Domingo V de Cuaresma, Ciclo B

Grano de trigo 

Autor: Padre Pablo Largo Domínguez

 

 

En este tiempo de cuaresma se nos remite una y otra vez, como en oleadas sucesivas, a un mismo acontecimiento: la pasión, muerte y resurrección del Señor. Nos preguntamos: ¿cómo avistaba Jesús este acontecimiento, cómo lo presentía, cómo lo imaginaba? Los evangelios nos proponen al menos tres imágenes que nos iluminan sobre la forma en que Jesús anticipaba su final. Vamos a dejar que estas imágenes entren en nosotros y nos hablen.


Una primera imagen es la de la copa de amargura. Jesús se representaba con esa metáfora su pasión y muerte, con todas las circunstancias que las envolvieron. Ese cáliz simboliza un dolor físico que lo desgarra, una tristeza mortal que en Getsemaní y desde Getsemaní le penetra hasta las entrañas, un sentimiento de abandono interior, como si Dios mismo, su Padre, lo dejara a solas, absolutamente a solas, hasta que apurara el último sorbo. Iba a gustar la muerte en todos y cada uno de los sabores que la hacen indeciblemente amarga. Sí, ¿cómo no anticipar aquel sufrimiento mortal con la imagen del cáliz que se bebe hasta la última gota?
Hace dos domingos ofreció Jesús una nueva imagen: el templo. En él habita Dios, en él y por él se nos otorga el perdón y la reconciliación. Es lo que nos hace saber con este gesto profético singular que realiza en el templo de Jerusalén. Él es el nuevo templo. De él, de su costado, manarán sangre y agua. La sangre que purifica, la sangre que es la sede originaria de la vida, que es el pálpito de la vida; y el agua, que brota del costado de Jesús como el agua que manaba del costado del templo que contempló en visión el profeta Ezequiel. Esa agua saneaba el dilatado mar de aguas pútridas, un mar en el que volvían a bullir los peces. Jesús es el templo nuevo y definitivo. El templo que es él, el templo que es su cuerpo, será destruido, pero Jesús lo reconstruirá al tercer día.


Hoy se nos propone una última imagen: la del grano de trigo que cae en tierra, muere y da fruto.
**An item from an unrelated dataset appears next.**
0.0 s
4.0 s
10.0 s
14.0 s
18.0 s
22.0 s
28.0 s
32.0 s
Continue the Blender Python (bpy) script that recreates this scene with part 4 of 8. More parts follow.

Así, el también morirá y será enterrado en una sepultura. Su vida había sido fecunda: había dado salud y alegría, empuje y esperanza, perdón y paz, ternura y cercanía; había acogido a tantas personas, había enseñado a multitudes, o a los discípulos, o a un solo interlocutor (como Nicodemo, o la samaritana). Su muerte sería mucho más fecunda. En vida sembró dichos, parábolas, bienaventuranzas, avisos y llamadas; sembró gestos de curación y bendición sobre los leprosos, los niños, los enfermos; sembró acciones proféticas: convocó a los Doce como símbolo del pueblo definitivo de Dios, se sentó a la mesa de los pecadores, entró como rey de paz en Jerusalén, purificó el templo. Al final, en la última cena y en la muerte, se sembró a sí mismo. Fue como el grano de trigo que, al ser echado en la tierra y germinar, se yergue a su tiempo en una espiga bien granada; así pasaría también él por la muerte, para erguirse luego sobre ella y traer con su resurrección vida para todos. Él mismo nos había dicho: “quien guarda su vida, la perderá, pero quien pierda su vida por mí, la guardará”. Sí, el grano de trigo guardado en un joyero, en un envase, en una vitrina, se queda baldío, tan estéril como un guijarro menudo que no lleva dentro ningún poder de vida, ni puede difundirlo desde su entraña. Recordémoslo: si con él morimos, viviremos con él; si con él sufrimos, reinaremos con él.